A serial schedule is a schedule that executes all of the operations from one transaction, before moving on to the operations of another transaction. In other words the transactions are executed in series. An interleaved schedule is a schedule in which the operations of an individual transaction are executed in order with respect to the same transaction, but without the restriction that the transactions be scheduled as a whole. In other words, interleaving allows the scheduling of any operation, as long as the operations of the same transaction are not reversed.

Some interleaved schedules are safe, whereas other way result in violations of the isolation property. Safe interleaved schedules are known as serializable schedules. This is because an interleaved schedule is only safe if it is equivalent to a serial schedule -- that's why they call it serial-izable.

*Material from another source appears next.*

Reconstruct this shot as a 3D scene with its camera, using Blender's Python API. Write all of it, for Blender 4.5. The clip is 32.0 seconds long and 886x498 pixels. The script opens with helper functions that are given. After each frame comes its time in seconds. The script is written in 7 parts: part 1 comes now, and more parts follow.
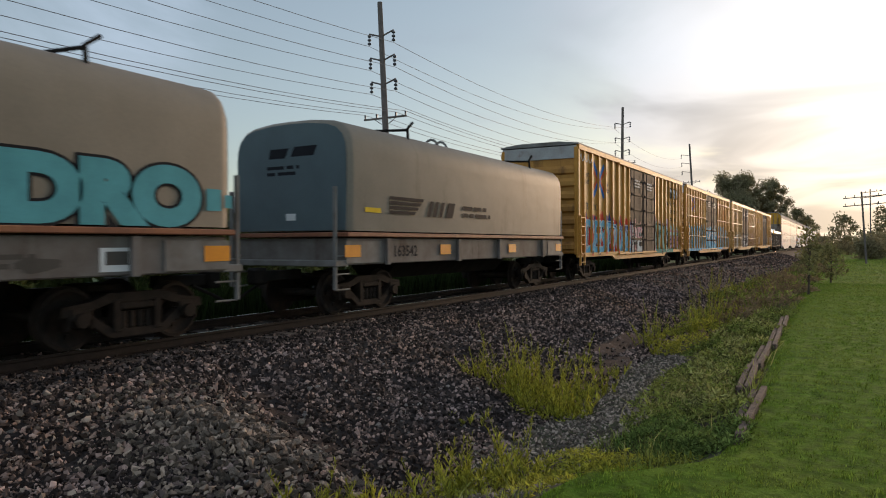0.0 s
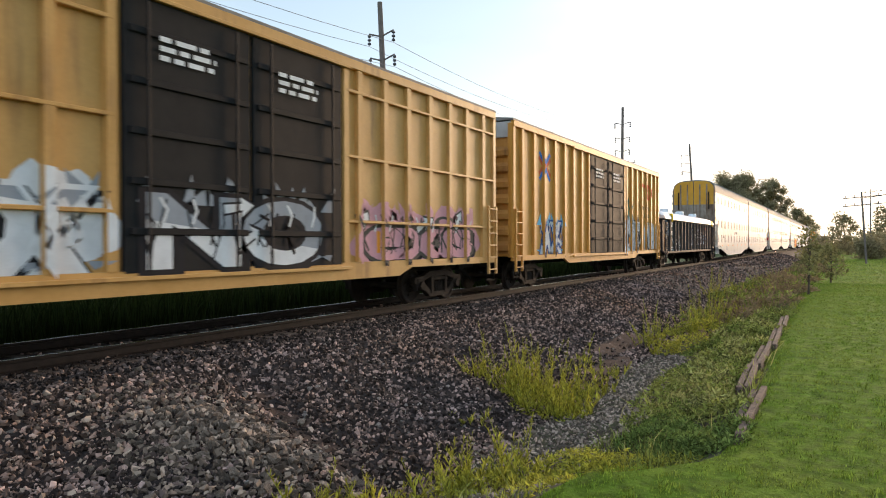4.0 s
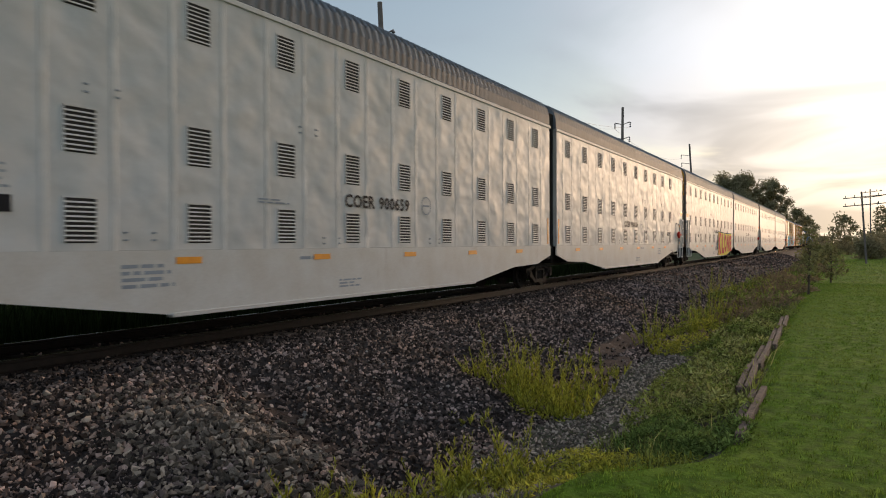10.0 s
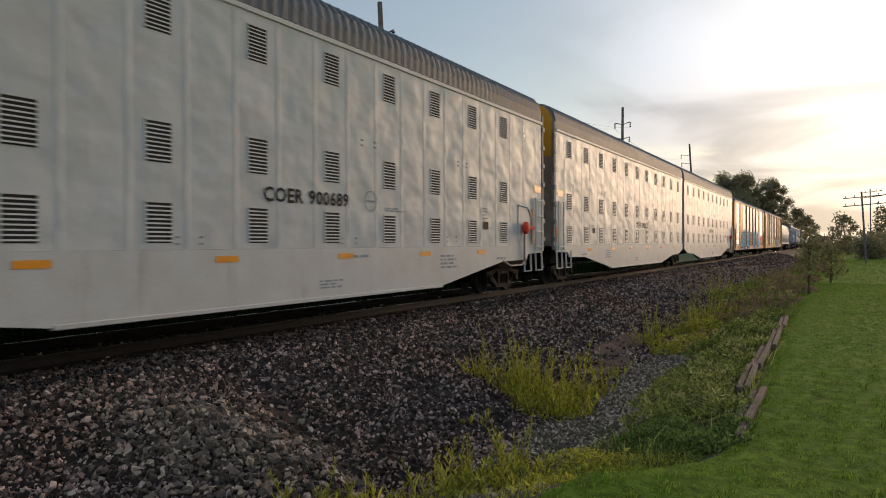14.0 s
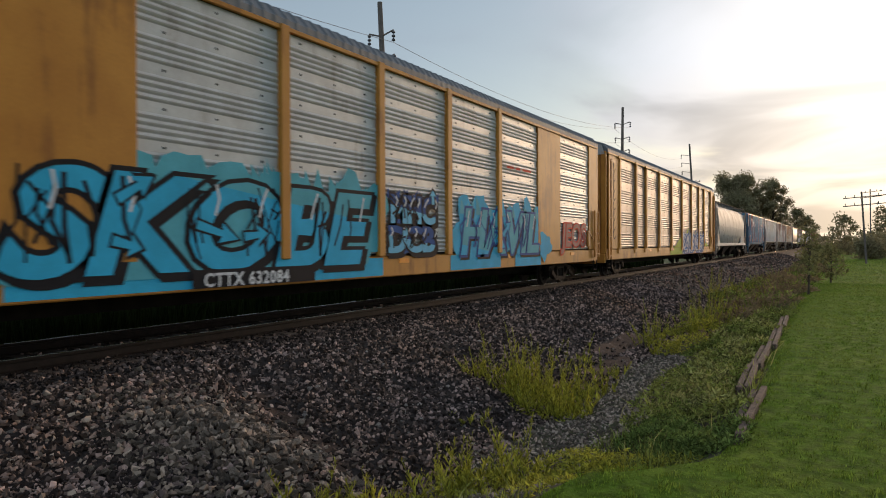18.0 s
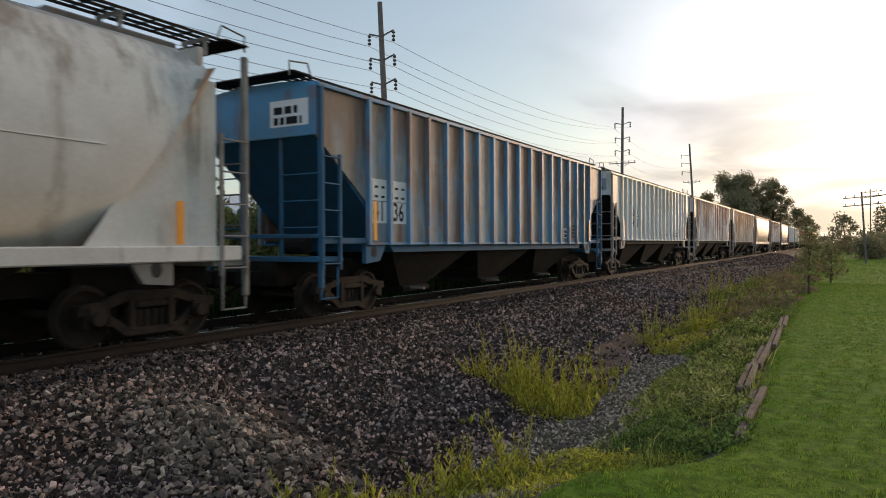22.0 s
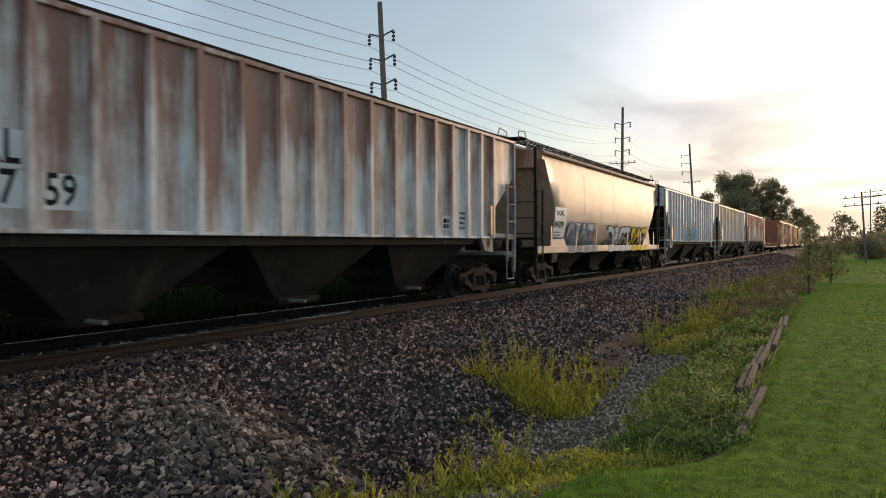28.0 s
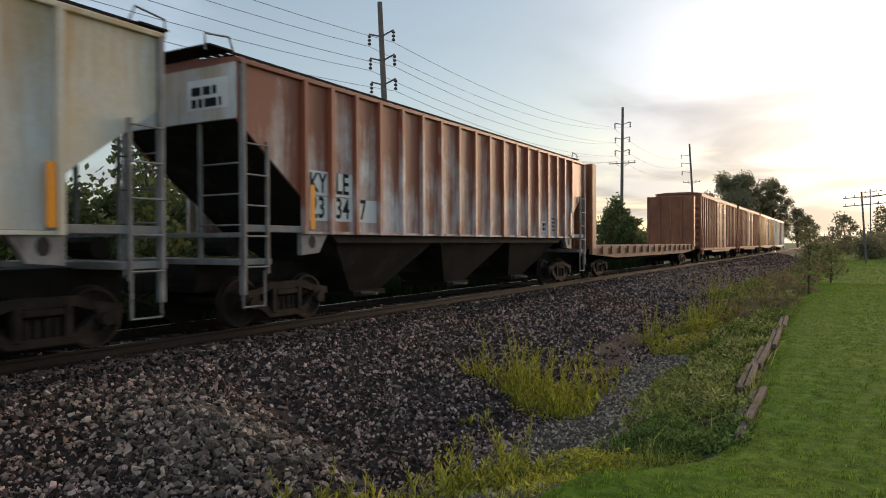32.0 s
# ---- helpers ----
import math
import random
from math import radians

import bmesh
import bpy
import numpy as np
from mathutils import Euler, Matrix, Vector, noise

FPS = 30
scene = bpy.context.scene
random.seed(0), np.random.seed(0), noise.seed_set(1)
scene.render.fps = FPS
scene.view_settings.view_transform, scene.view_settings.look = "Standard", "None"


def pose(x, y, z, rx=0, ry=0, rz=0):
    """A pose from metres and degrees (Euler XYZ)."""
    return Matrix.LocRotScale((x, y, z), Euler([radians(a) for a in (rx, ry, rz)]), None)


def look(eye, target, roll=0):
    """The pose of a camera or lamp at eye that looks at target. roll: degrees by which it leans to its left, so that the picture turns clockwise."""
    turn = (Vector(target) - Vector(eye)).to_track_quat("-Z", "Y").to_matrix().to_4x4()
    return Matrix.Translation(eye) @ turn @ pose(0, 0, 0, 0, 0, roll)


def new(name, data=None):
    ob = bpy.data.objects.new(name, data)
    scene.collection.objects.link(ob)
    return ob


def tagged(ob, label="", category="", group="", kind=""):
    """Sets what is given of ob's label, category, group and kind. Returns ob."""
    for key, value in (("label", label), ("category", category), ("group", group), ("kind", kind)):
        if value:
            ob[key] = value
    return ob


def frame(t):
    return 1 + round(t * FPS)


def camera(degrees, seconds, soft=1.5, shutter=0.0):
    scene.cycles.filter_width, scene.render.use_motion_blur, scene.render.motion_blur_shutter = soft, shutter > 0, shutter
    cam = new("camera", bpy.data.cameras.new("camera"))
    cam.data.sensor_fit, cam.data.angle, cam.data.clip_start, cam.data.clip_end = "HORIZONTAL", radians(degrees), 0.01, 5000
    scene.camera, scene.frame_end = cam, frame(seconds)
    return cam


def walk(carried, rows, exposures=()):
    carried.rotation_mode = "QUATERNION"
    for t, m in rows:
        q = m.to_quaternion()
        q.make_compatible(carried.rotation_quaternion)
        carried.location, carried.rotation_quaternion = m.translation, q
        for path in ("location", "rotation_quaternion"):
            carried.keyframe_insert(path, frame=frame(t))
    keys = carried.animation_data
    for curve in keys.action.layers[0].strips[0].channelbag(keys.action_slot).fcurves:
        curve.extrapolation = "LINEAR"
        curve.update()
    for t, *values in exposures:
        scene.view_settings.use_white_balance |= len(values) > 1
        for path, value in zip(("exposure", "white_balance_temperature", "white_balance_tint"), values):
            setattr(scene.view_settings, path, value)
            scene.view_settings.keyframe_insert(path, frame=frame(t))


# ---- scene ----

What did I mean when I wrote, is equivalent? An interleaved schedule is equivalent to a serial schedule, if transactions which containing conflicting operations are not interleaved. Operations are said to be conflicting if the results differ depending on their order.

This means that an interleaved schedule is serializable if, and only if, each pair of operations occurs in the same order as they would in some serial schedule.

Serializability Graphs

We can see if a schedule is serializable by building a serialzability graph. The Fundamental Theorem of Serializability states that a schedule H is serializable, if and only if, SG(H) is acyclic.

So how do we build a serializability graph?

Example: Directory Operations

Let's take a careful look and make sure that we understand the source of the problem in schedule H1. The fragment below shows only the relevant portion of the schedule:

. . . L1(x) . . . L1(y) . . . D3(y) . . . D3(y) . . . E1(y) . . .

If we look at the fragment, we see that L1(x) conflicts with D3(y). Since L1(x) occurs before D3(y) in H1, an equivalent serial schedule must execute T1 before T3. But if we look further ahead in the trace we see that D3(y) occurs before E1(y). Similarly, since these operations conflict, it implies that T3 must occur before T1 in an equivalent serial schedule. Both of these statments cannot be true. If T1 executes before T3, T3 cannot execute before T1. This schedule cannot be converted to an equivalent serial schedule. It is not serializable -- it is not safe.

Locking and Serializability

Remember two-phase locking from last class? Although it is handled by the transaction manager, it does allow for the interleaving of operations. Are the schedules that it generates serializable?

The answer to this is yes. Two-phase locking ensures that transactions which use the same objects cannot execute concurrently. This ensures that no conflicts can happen. If interleaved transactions don't share, we know that we are safe.

Two phase locking ensured serialzable schedules using what is known as inconsistency prevention. Prevention techniques constrain the transactions to ensure that conflicting operations can never happen. Two-phase locking does this by preventing transactions that share objects from executing concurrently. Although inconsistency prevention is effective, it is also expensive. Perfectly safe sharing may be prevented -- this unnecessarily reduces concurrency.